- Problem requirements
Reproduce the material below line by line, beginning with its first line and ending with the line that contains "import random"; leave out pictures.

- Information shown
___
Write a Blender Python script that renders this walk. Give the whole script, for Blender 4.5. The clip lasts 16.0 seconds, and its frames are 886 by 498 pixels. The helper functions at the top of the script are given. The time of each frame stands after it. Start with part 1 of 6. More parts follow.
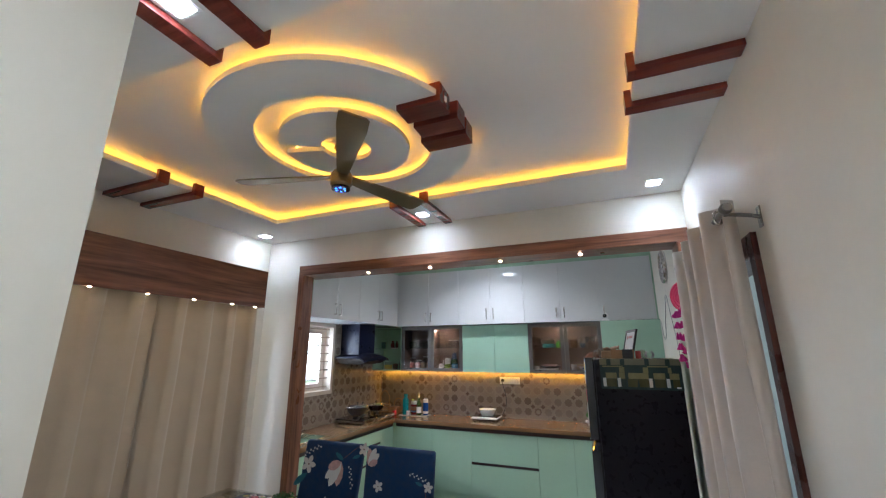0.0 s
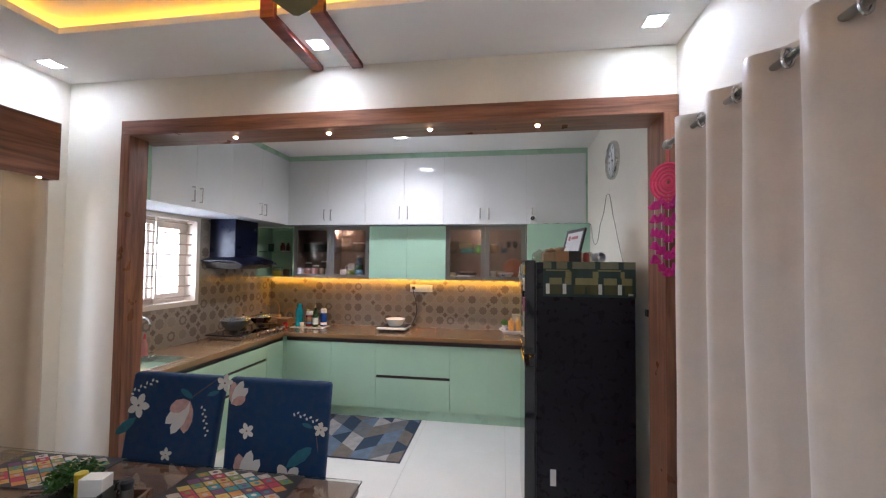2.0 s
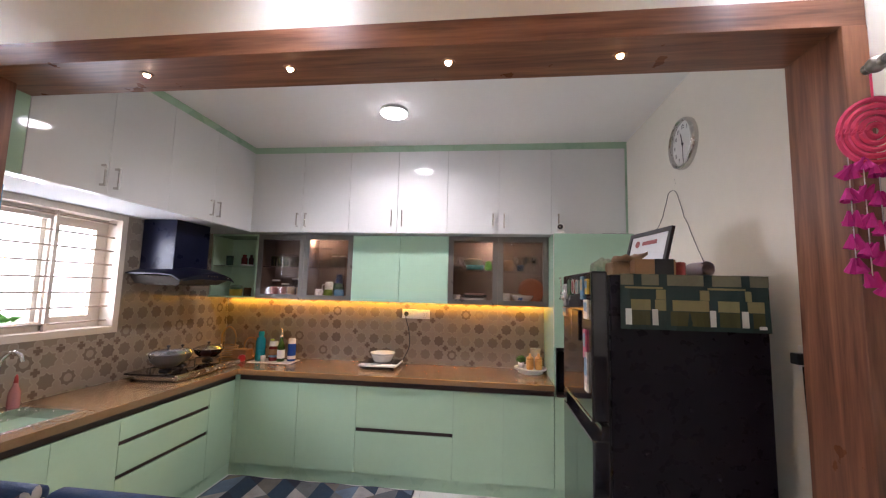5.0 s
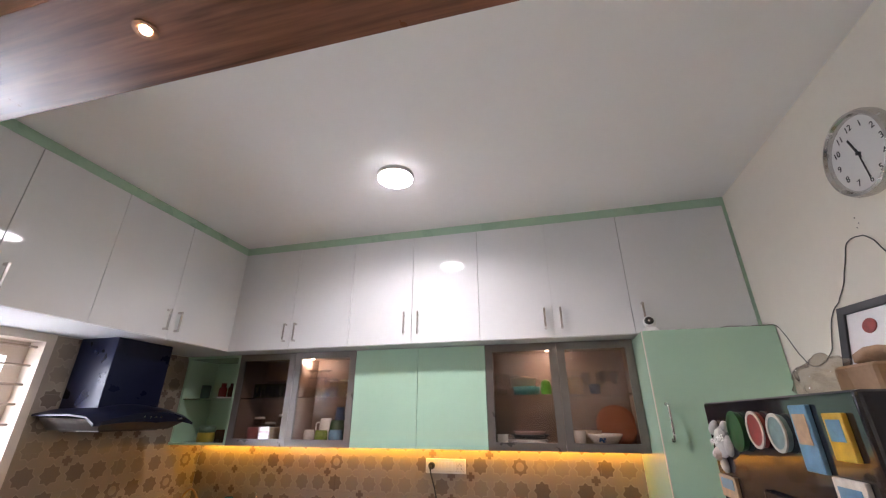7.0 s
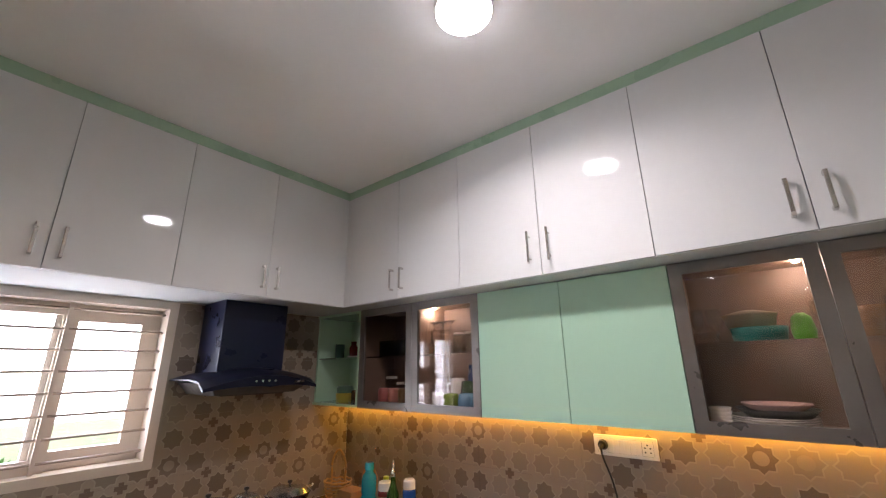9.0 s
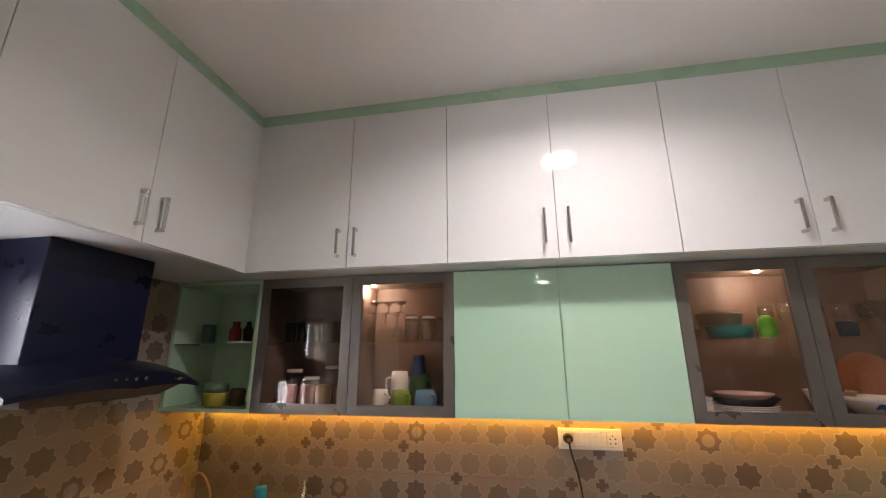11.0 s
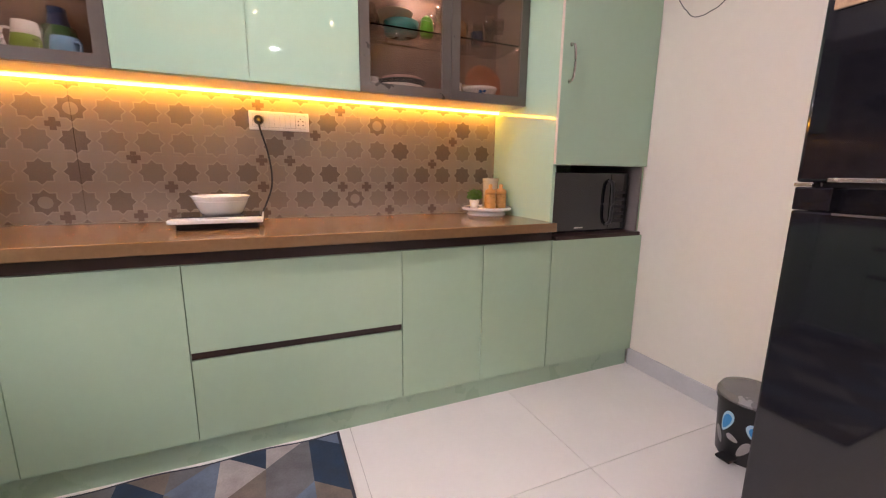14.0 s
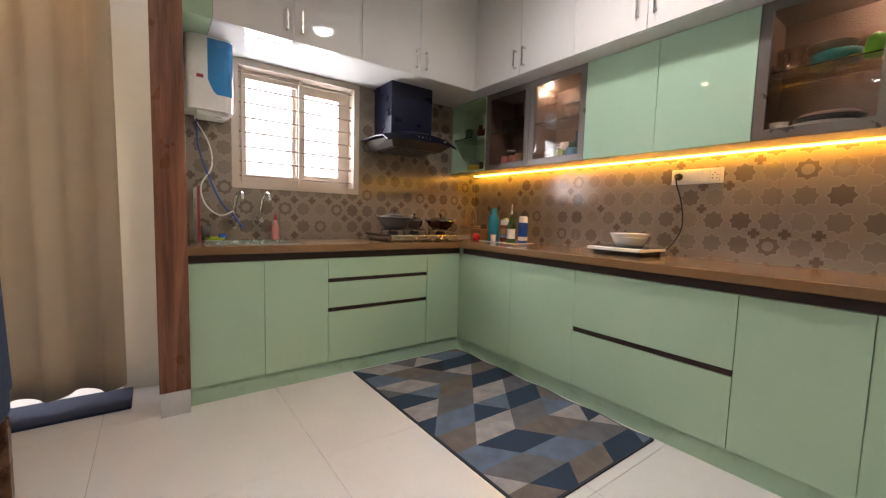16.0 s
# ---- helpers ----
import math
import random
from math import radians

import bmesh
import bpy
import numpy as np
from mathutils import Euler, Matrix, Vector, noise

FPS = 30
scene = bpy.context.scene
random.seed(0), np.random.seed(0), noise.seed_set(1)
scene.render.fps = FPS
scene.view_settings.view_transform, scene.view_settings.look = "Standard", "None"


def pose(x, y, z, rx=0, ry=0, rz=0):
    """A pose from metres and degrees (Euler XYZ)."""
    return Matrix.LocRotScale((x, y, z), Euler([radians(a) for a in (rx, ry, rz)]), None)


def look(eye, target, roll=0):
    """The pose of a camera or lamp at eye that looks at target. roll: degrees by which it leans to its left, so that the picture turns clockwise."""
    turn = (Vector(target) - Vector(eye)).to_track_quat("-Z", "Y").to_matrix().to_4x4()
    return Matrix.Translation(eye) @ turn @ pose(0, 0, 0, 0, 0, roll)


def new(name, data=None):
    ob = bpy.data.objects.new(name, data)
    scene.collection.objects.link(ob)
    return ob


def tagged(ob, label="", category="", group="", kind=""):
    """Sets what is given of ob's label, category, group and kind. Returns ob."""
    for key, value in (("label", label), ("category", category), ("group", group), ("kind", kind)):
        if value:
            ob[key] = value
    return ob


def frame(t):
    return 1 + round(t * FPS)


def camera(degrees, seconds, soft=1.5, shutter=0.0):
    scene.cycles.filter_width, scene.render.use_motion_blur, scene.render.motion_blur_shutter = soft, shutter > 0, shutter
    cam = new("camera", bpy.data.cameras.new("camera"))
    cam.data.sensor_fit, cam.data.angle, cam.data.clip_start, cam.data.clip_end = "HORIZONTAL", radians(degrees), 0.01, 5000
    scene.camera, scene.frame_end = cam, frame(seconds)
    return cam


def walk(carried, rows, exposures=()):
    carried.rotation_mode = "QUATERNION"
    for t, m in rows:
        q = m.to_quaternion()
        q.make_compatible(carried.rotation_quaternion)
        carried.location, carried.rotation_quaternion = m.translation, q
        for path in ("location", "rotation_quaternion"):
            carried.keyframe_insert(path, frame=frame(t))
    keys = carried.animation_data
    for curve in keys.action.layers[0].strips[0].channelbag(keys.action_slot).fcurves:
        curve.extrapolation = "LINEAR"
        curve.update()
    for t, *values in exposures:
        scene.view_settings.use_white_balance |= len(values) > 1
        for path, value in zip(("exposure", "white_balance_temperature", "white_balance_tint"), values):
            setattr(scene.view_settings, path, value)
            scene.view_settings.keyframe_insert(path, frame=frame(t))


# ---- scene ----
cam = camera(96.3, 16.0, 1.2)
PATH = [
    (0, (0.249, 0.152, 1.746), (-0.486, 1.943, 2.249), -0.1),
    (0.5, (0.176, 0.344, 1.739), (-0.469, 2.221, 1.989), -1.1),
    (1, (0.08, 0.535, 1.7), (-0.443, 2.459, 1.851), -1.7),
    (1.5, (-0.051, 0.745, 1.691), (-0.431, 2.705, 1.819), -1.0),
    (2, (-0.096, 0.991, 1.677), (-0.393, 2.968, 1.748), 0.6),
    (2.5, (-0.226, 1.042, 1.661), (-0.426, 3.032, 1.701), 1.5),
    (3, (-0.418, 1.148, 1.662), (-0.525, 3.145, 1.648), 1.6),
    (5.5, (-0.356, 2.036, 1.606), (-0.625, 3.977, 2.008), 1.3),
    (6, (-0.409, 2.199, 1.666), (-0.698, 4.066, 2.323), 0.7),
    (6.5, (-0.386, 2.493, 1.674), (-0.757, 4.294, 2.462), 0.3),
    (7, (-0.358, 2.852, 1.666), (-0.808, 4.637, 2.447), 0.0),
    (7.5, (-0.456, 3.208, 1.679), (-0.958, 5.032, 2.327), -1.5),
    (8, (-0.413, 3.49, 1.708), (-1.207, 5.234, 2.282), -2.5),
    (10.3, (-0.95, 3.778, 1.733), (-2.264, 5.149, 2.355), 1.4),
    (10.5, (-1.085, 3.725, 1.745), (-2.167, 5.307, 2.317), 0.8),
    (11, (-1.37, 3.738, 1.737), (-1.725, 5.637, 2.253), -0.3),
    (11.5, (-1.594, 3.776, 1.736), (-1.137, 5.668, 2.197), -0.4),
    (12, (-1.639, 3.746, 1.701), (-0.689, 5.475, 2.028), 1.5),
    (12.5, (-1.544, 3.645, 1.537), (-0.48, 5.337, 1.583), 3.5),
    (13, (-1.474, 3.536, 1.331), (-0.404, 5.209, 1.092), 3.3),
    (13.5, (-1.396, 3.526, 1.22), (-0.349, 5.192, 0.858), 1.8),
    (14, (-1.144, 3.583, 1.12), (-0.364, 5.386, 0.747), 0.7),
    (14.5, (-0.735, 3.551, 1.03), (-0.534, 5.508, 0.668), 0.4),
    (15, (-0.419, 3.403, 1.049), (-0.988, 5.296, 0.742), 1.3),
    (15.5, (-0.167, 3.282, 1.079), (-1.36, 4.87, 0.839), 2.0),
    (16, (-0.049, 3.186, 1.087), (-1.654, 4.368, 0.922), 1.7),
]
walk(cam, [(t, look(eye, target, roll)) for t, eye, target, roll in PATH],
     [(0, 0.75, 5350, 11), (1, 1.02, 5450, 14), (2, 1.08, 5650, 17), (3, 1.05, 5800, 19), (5.5, 1.15, 6100, 24), (6, 1.15, 6100, 24), (7, 1.15, 6100, 23), (8, 1.0, 6050, 21), (10.5, 0.85, 6500, 24), (11, 0.93, 6500, 20), (12, 0.97, 6800, 20), (12.5, 0.9, 7000, 26), (13.5, 1.27, 6850, 34), (14.5, 1.3, 6450, 35), (15, 1.48, 6250, 54), (16, 0.97, 6700, 20)])

# ---- world, sun, large lights ----
world = bpy.data.worlds.new("World")
scene.world = world
world.use_nodes = True
wn = world.node_tree
sky = wn.nodes.new("ShaderNodeTexSky")
sky.sky_type = 'NISHITA'
sky.sun_disc = False
sky.sun_elevation = radians(52)
sky.sun_rotation = radians(162)
wn.links.new(sky.outputs[0], wn.nodes["Background"].inputs[0])
wn.nodes["Background"].inputs[1].default_value = 0.12


def lamp(name, kind, m, energy, color, size=0.1, size_y=None, spot=None, blend=0.5):
    d = bpy.data.lights.new(name, kind)
    d.energy, d.color = energy, color
    if kind == 'AREA':
        d.shape = 'RECTANGLE' if size_y else 'DISK'
        d.size = size
        if size_y:
            d.size_y = size_y
    elif kind == 'SUN':
        d.angle = radians(0.5)
    else:
        d.shadow_soft_size = size
    if kind == 'SPOT':
        d.spot_size, d.spot_blend = radians(spot), blend
    ob = new(name, d)
    ob.matrix_world = m
    return ob


CABW = (1.0, 0.84, 0.66)
COOL, WARM = (1.0, 0.94, 0.88), (1.0, 0.72, 0.42)
SPOTC = (0.86, 0.97, 1.0)
# colour of the fill added in the passage
FILLC = (0.97, 0.97, 0.93)
DAY = (0.92, 0.96, 1.0)
lamp("sun", 'SUN', pose(-6, 0, 8, 38, 0, 18), 3.0, (1, 0.95, 0.86))
# round ceiling lamp of the kitchen
lamp("kitchen_lamp_light", 'AREA', pose(-1.078, 4.618, 2.878), 8.0, COOL, 0.17).data.spread = radians(153)
# square recessed spots of the dining room, plus two unseen fill spots in the passage
SPOTS_AND_FILLS = [(-2.795, 2.965), (-1.09, 2.975), (0.623, 2.99), (-0.96, 0.80), (0.15, -0.25), (0.15, -1.3)]
for sx, sy in SPOTS_AND_FILLS:
    lamp("recessed_spot_light", 'SPOT', pose(sx, sy, 2.844), (3.5 if sx < -2 else 6.5) if sy > 2 else (25 if sx < -0.5 else 34), SPOTC if sy > 0 else FILLC, 0.05, spot=145 if sy > 2 else 150, blend=1.0 if sy > 2 else 0.7)
# small warm spots in the soffit of the wooden portal
SOFFIT = [(-1.806, 3.304), (-1.17, 3.304), (-0.531, 3.306), (0.10, 3.308)]
for sx, sy in SOFFIT:
    lamp("soffit_spot_light", 'SPOT', pose(sx, sy, 2.471), 1.6, WARM, 0.02, spot=110, blend=0.8)
# daylight at the kitchen window
lamp("window_light", 'AREA', pose(-3.32, 4.1, 1.68, 0, -90, 0), 20, DAY, 0.85, 0.75)

# ---- materials ----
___
- Result
Write a Blender Python script that renders this walk. Give the whole script, for Blender 4.5. The clip lasts 16.0 seconds, and its frames are 886 by 498 pixels. The helper functions at the top of the script are given. The time of each frame stands after it. Start with part 1 of 6. More parts follow.
0.0 s
2.0 s
5.0 s
7.0 s
9.0 s
11.0 s
14.0 s
16.0 s
# ---- helpers ----
import math
import random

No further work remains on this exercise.